Their Moments of Connection: When does your partner seem happy, relaxed, engaged, and connected? What happens then? What needs might be met (power/autonomy, closeness/care, respect/recognition)?
Their Core Relational Needs Now (My Guess): What are your partner's 3-5 most important current needs? Have they changed? (power/autonomy, closeness/care, respect/recognition).
_______________ (Guessing it changed?)? Y/N/Unsure)
_______________ (Guessing it changed?)? Y/N/Unsure)
_______________ (Guessing it changed?)? Y/N/Unsure)
_______________ (Guessing it changed?)? Y/N/Unsure)
_______________ (Guessing it changed?)? Y/N/Unsure)
Certainty Check: How confident are you in your guesses? [ ] Very, [ ] Fairly, [ ] Somewhat. [ ] Not confident.
My Efforts: How do you currently try to meet your partner's perceived needs? Are these efforts adapted to their current needs?
Part 3: Building Our Bridge - Sharing & Understanding
(To be done together - find a calm, uninterrupted time.)
Listen to understand; don't debate. Be curious about your partner's evolving world.
Instructions: Share reflections from Parts 1 & 2. The listener summarizes and asks clarifying questions.
Discussion Starters:
Sharing My Needs: Share your 3-5 core needs now. Why are they important? How have they changed? Partner asks clarifying questions.
Checking Assumptions: Share your guesses about your partner's needs. Ask for accuracy. Listen openly to their Part 1 needs.
The Assumption Trap (Evolving Edition): Share examples of trying hard based on old assumptions about each other's needs (power dynamics, emotional connection, feeling valued).
Understanding Reactions: Discuss your typical reactions to unmet needs and their impact on each other.
Practice Clear Communication: Practice expressing a current need: "Lately, when ______, I feel ______, because my need for ______ (autonomy, connection, recognition) isn't met. Can you ______?" The listener paraphrases before discussing.
Part 4: Strengthening Our Partnership - Moving Forward Together
(To be done together)
Plan to support each other better based on your conversation.
Supporting My Partner: "To support your need for ________ (e.g., feeling heard, dedicated time) this week, I will ________ (e.g., actively listen, schedule a date night)." (Each partner commits).
Partner 1's Commitment: _______________________________________
Partner 2's Commitment: _______________________________________
Expressing My Needs: "This week, I will practice communicating my need for ________ (e.g., help, conversation) by ________ (e.g., asking directly, initiating a talk)." (Each partner commits).

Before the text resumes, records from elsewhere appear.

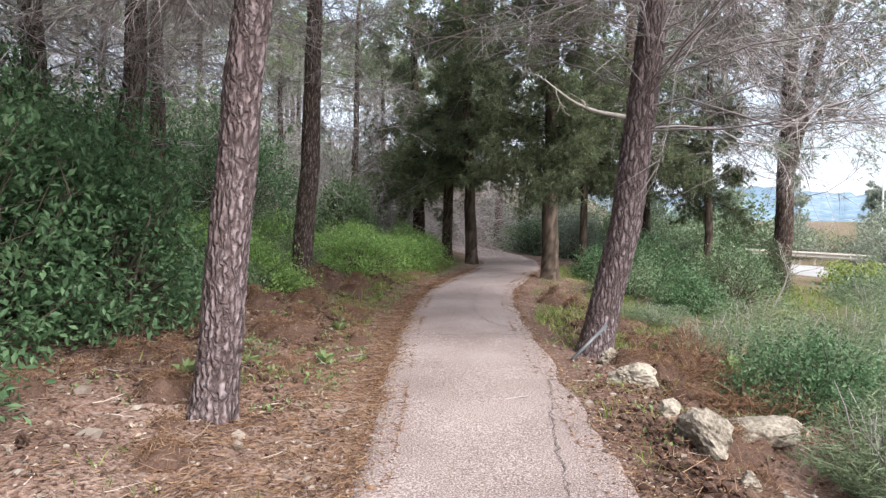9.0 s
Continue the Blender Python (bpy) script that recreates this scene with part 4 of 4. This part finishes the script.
def street_lamp(x, y, h, arm):
    root = tagged(new("street_lamp"), "grey steel street lamp with black and white striped base", "street lamp")
    root.matrix_basis = pose(x, y, -1.1)
    bm = bmesh.new()
    rod(bm, (0, 0, 0), (0, 0, h), 0.07, 12, 0.045)
    part_bm("pole", bm, M_GALV, root, smooth=True)
    for i in range(5):
        bm = bmesh.new()
        rod(bm, (0, 0, 0.45 + 0.4 * i), (0, 0, 0.85 + 0.4 * i), 0.085, 12)
        part_bm("stripe", bm, M_WHITE if i % 2 else M_BLACK, root)
    if arm:
        t = np.linspace(0, np.pi * 0.55, 8)
        line = np.stack([-(1 - np.cos(t)) * 0.7, 0 * t, h + np.sin(t) * 0.7], 1)[None]
        part("arm", mesh_of("arm", [tubes(line, np.full((1, 8), 0.04), 8)], M_GALV), root)
        bm = bmesh.new()
        bmesh.ops.create_cube(bm, size=1, matrix=Matrix.Translation((-1.1, 0, h + 0.66)) @ Matrix.Diagonal((0.6, 0.2, 0.1, 1)))
        bmesh.ops.bevel(bm, geom=bm.edges[:], offset=0.03, segments=2, affect="EDGES")
        part_bm("lamp_head", bm, M_GALV, root)


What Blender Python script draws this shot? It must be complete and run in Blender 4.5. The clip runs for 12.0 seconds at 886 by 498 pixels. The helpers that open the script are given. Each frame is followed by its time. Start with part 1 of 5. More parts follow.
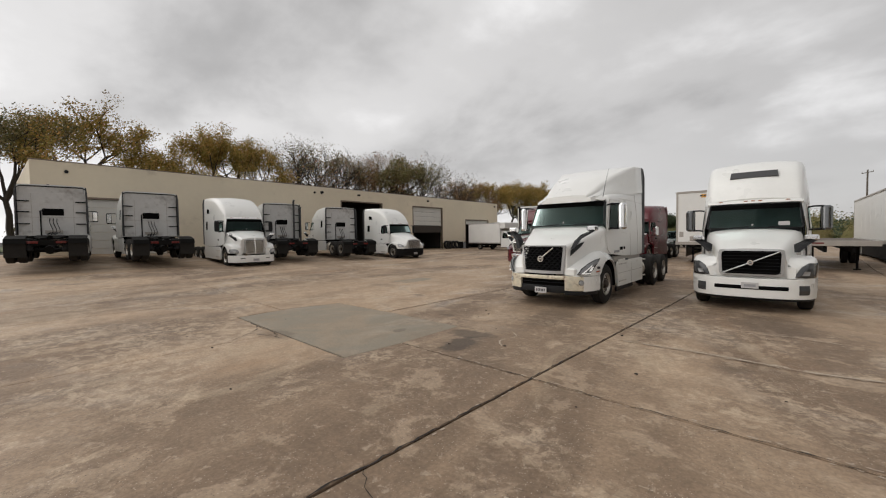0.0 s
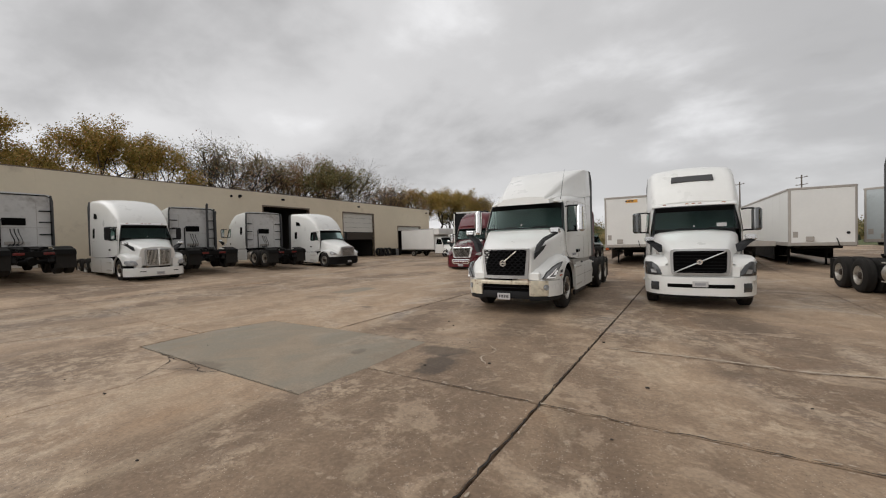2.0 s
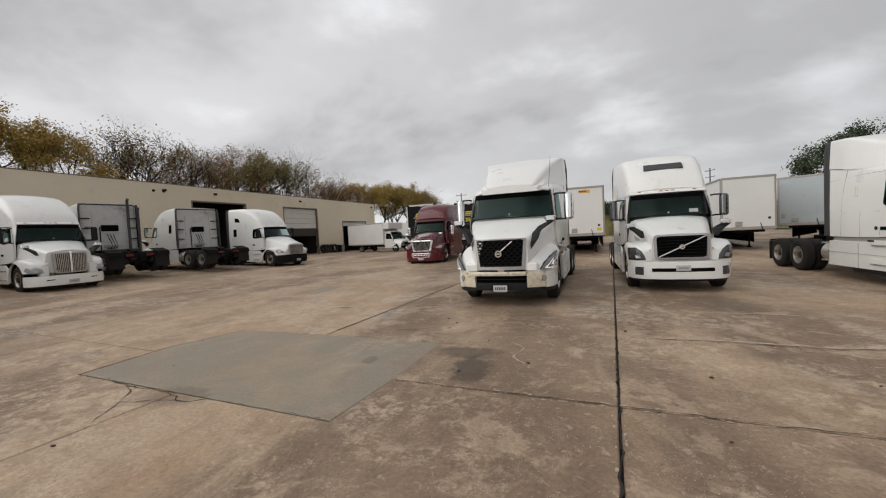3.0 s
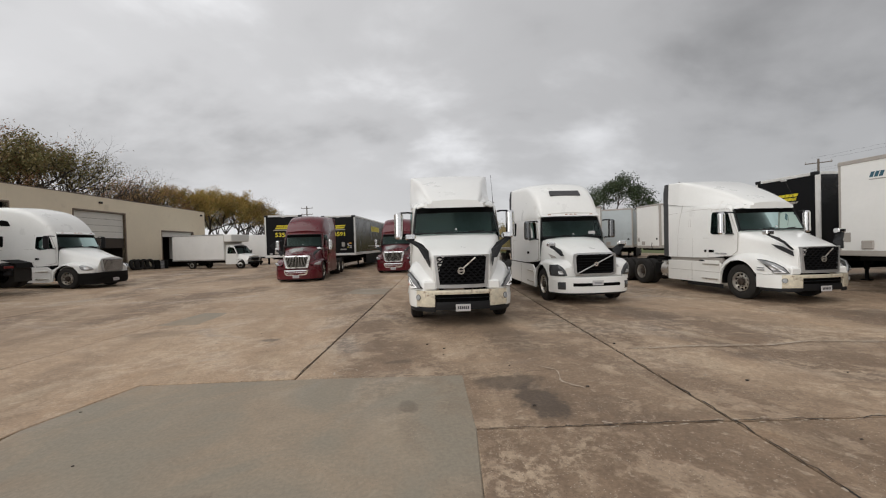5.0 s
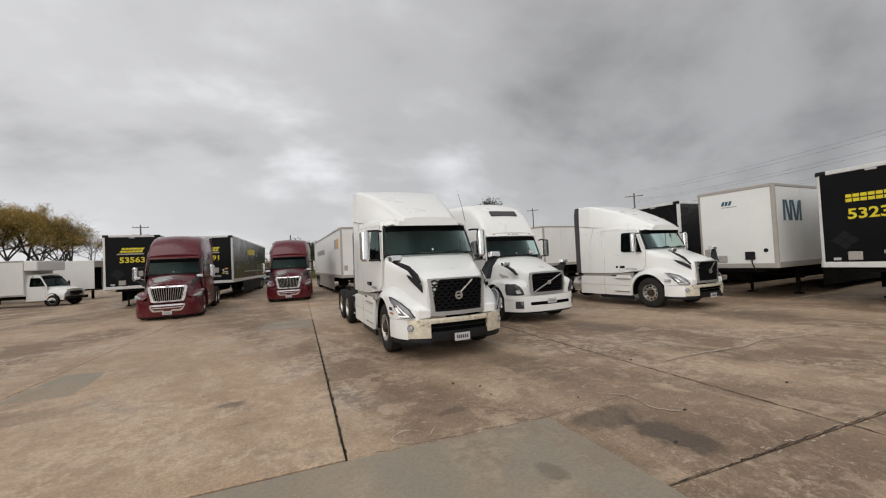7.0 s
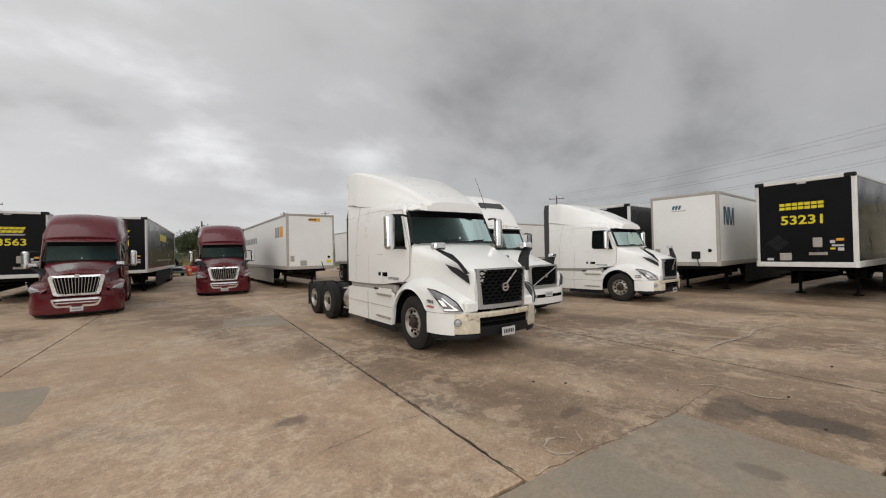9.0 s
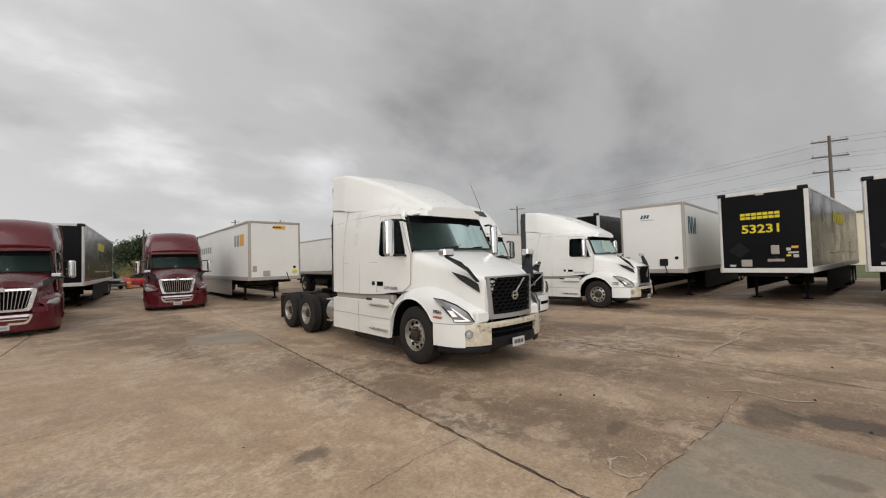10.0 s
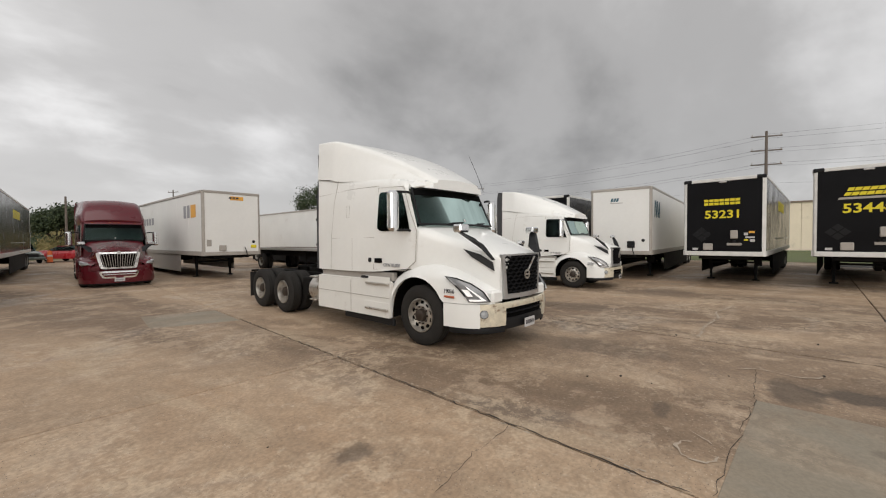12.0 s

Partner 1's Commitment: _______________________________________
Partner 2's Commitment: _______________________________________
Making it Safe: How can we create a safer space for expressing changing needs without judgment or conflict? What agreements can we make?
Our Check-In Plan: Agree on a regular time to discuss understanding and supporting each other's current needs.
Our Plan: ____________________________________________________
Concluding Thought:
Understanding and meeting evolving needs is an ongoing journey requiring practice, patience, open communication, and compassion. Celebrate small steps toward deeper connection as you navigate life together. You're building something wonderful and adaptable!